In response to a female questioner, al-Qaida No. 2 leader Ayman Al-Zawahri said in April that the terrorist group does not have women. A woman's role, he said on the Internet audio recording, is limited to caring for the homes and children of al-Qaida fighters.

His remarks have since prompted an outcry from fundamentalist women, who are fighting or pleading for the right to be terrorists. The statements have also created some confusion, because in fact suicide bombings by women seem to be on the rise, at least within the Iraq branch of al-Qaida.

A'eeda Dahsheh is a Palestinian mother of four in Lebanon who said she supports al-Zawahri and has chosen to raise children at home as her form of jihad. However, she said, she also supports any woman who chooses instead to take part in terror attacks.

Another woman signed a more than 2,000-word essay of protest online as Rabeebat al-Silah, Arabic for "Companion of Weapons."

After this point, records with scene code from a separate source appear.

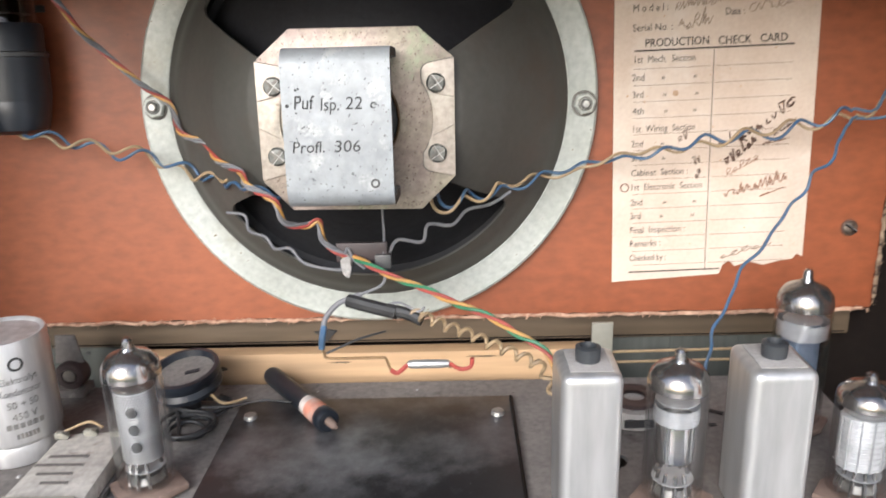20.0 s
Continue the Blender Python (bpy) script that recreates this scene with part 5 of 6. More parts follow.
can("coil_can", 0.0840, -0.1308, 0.0213, 0.0250, 0.0605, "square aluminium coil can on the chassis, dusty top")
can("coil_can", 0.1478, -0.1303, 0.0222, 0.0258, 0.0605, "wider square aluminium coil can on the chassis, dusty top")


def valve(x, y, tall, r, anode, label, skirt=True):
    v = thing("valve", Matrix.Translation((x, y, 0.1640)), label, "valve", "glass valves on the chassis")
    sock = [(0.0140 * math.cos(q) * (1.12 if k % 4 == 0 else 0.93), 0.0118 * math.sin(q)) for k, q in enumerate([2 * math.pi * k / 16 for k in range(16)])]
    part("socket", moved(slab(sock, 0.0030, (), 0.0006), Matrix.Translation((0, 0, 0.0032)) @ pose(0, 0, 0, -90)), SOCKET, v, "dusty brown valve socket")
    b = 0.0036
    t = tall
    glass_line = [(r * 0.80, b), (r * 0.96, b + 0.0016), (r, b + 0.004), (r, t * 0.80), (r * 0.95, t * 0.85), (r * 0.72, t * 0.895), (r * 0.38, t * 0.918), (0.0028, t * 0.930), (0.0022, t * 0.950), (0.0021, t * 0.990), (0.0012, t * 1.005), (0, t * 1.008)]
    inner = [(0, t * 0.93), (r * 0.36, t * 0.908), (r * 0.68, t * 0.884), (r * 0.88, t * 0.842), (r * 0.93, t * 0.795), (r * 0.93, b + 0.005), (r * 0.80, b + 0.0025), (0, b + 0.0024)]
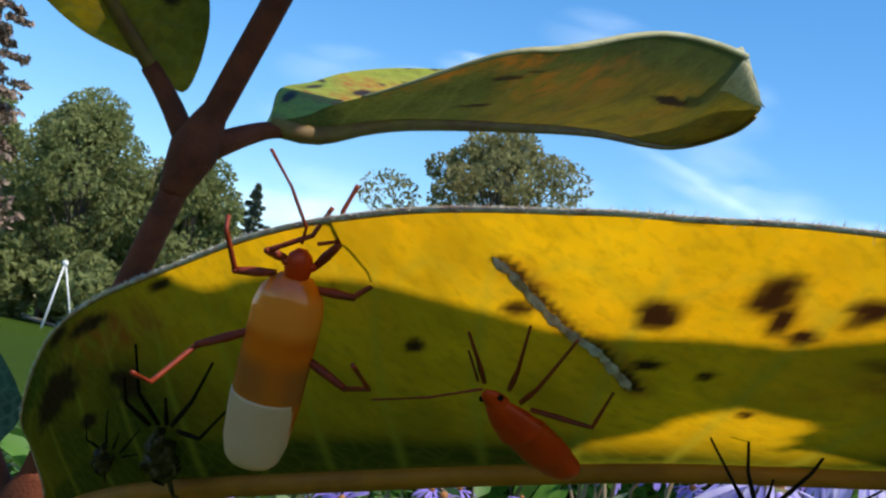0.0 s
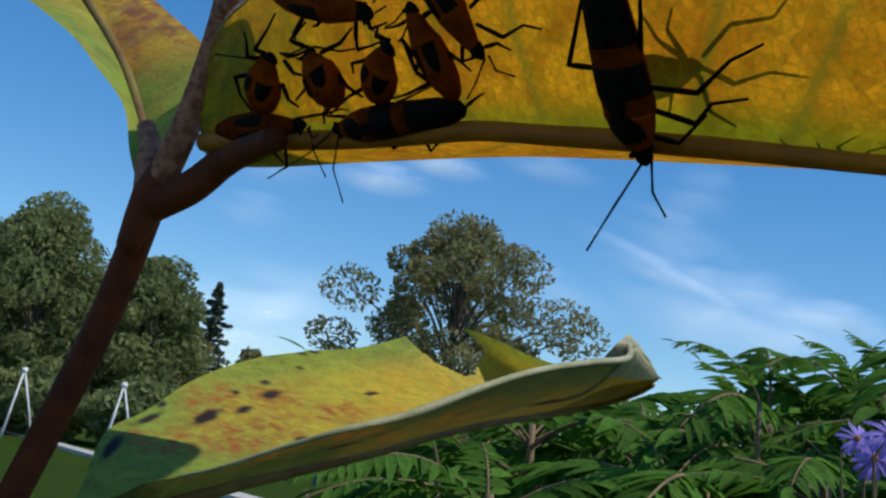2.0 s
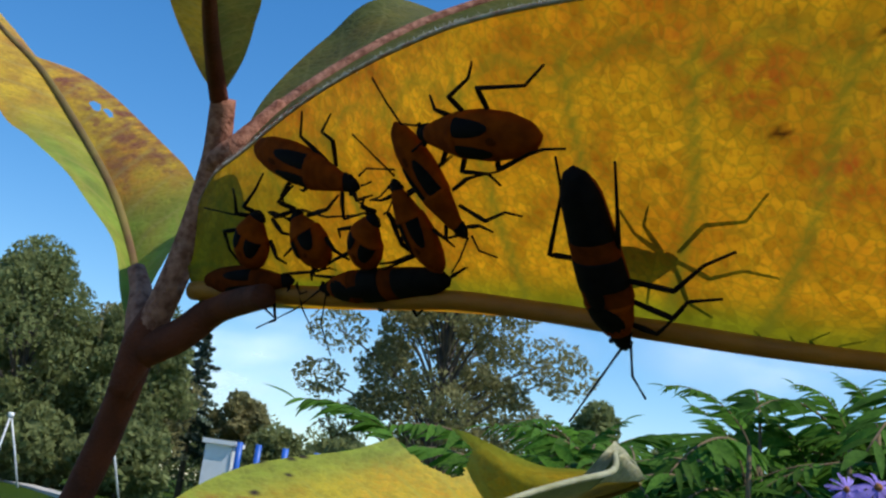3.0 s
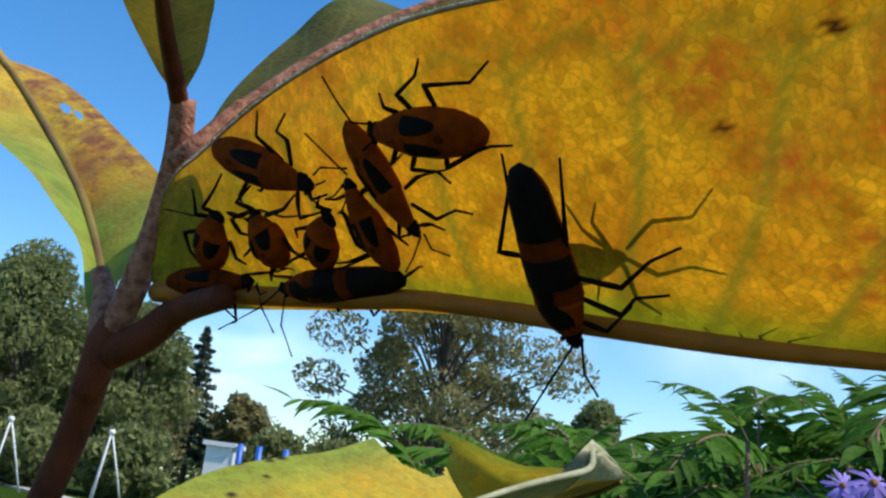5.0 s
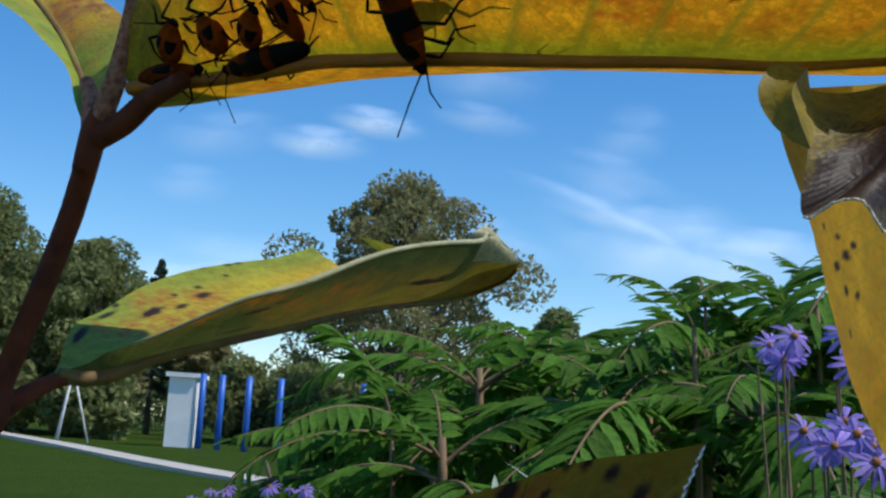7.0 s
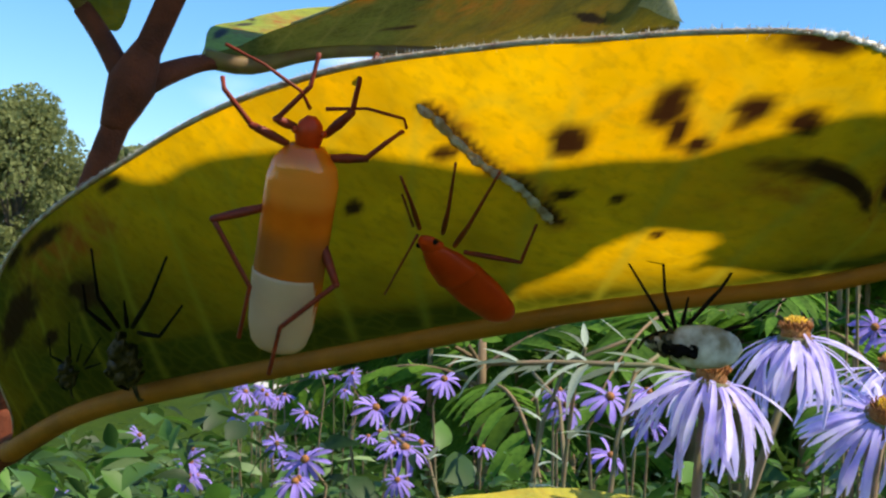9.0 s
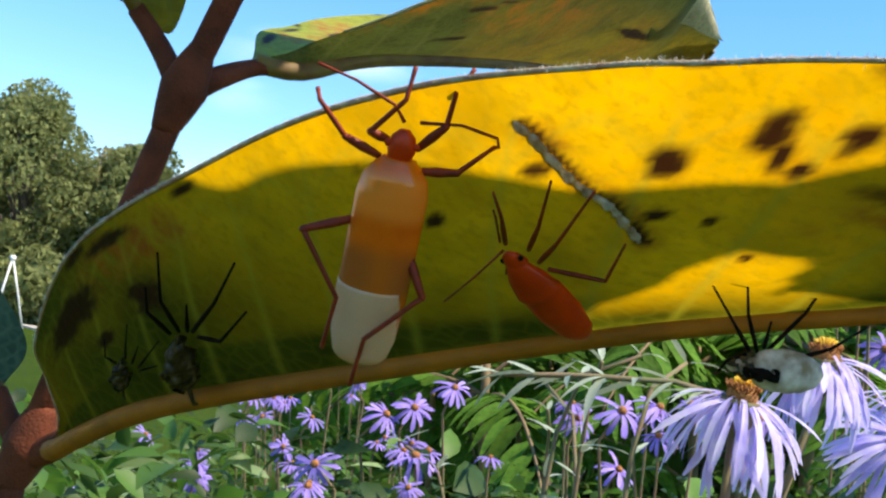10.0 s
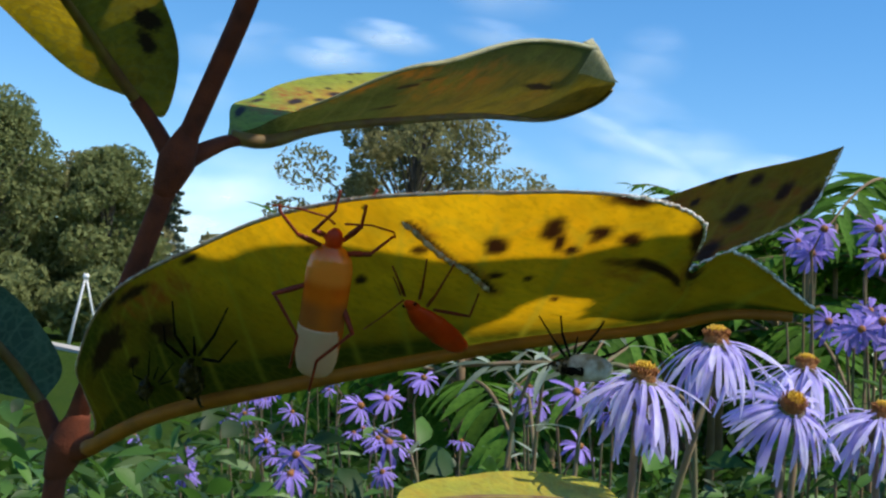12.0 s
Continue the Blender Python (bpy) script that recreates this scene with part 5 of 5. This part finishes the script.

"How many times have I wished I were a man ... When Sheikh Ayman al-Zawahri said there are no women in al-Qaida, he saddened and hurt me," wrote "Companion of Weapons," who said she listened to the speech 10 times. "I felt that my heart was about to explode in my chest...I am powerless."

Such postings have appeared anonymously on discussion forums of Web sites that host videos from top al-Qaida leader Osama bin Laden. While the most popular site requires names and passwords, many people use only nicknames, making their identities and locations impossible to verify.

However, groups that monitor such sites say the postings appear credible because of the knowledge and passion they betray. Many appear to represent computer-literate women arguing in the most modern of venues — the Internet — for rights within a feudal version of Islam.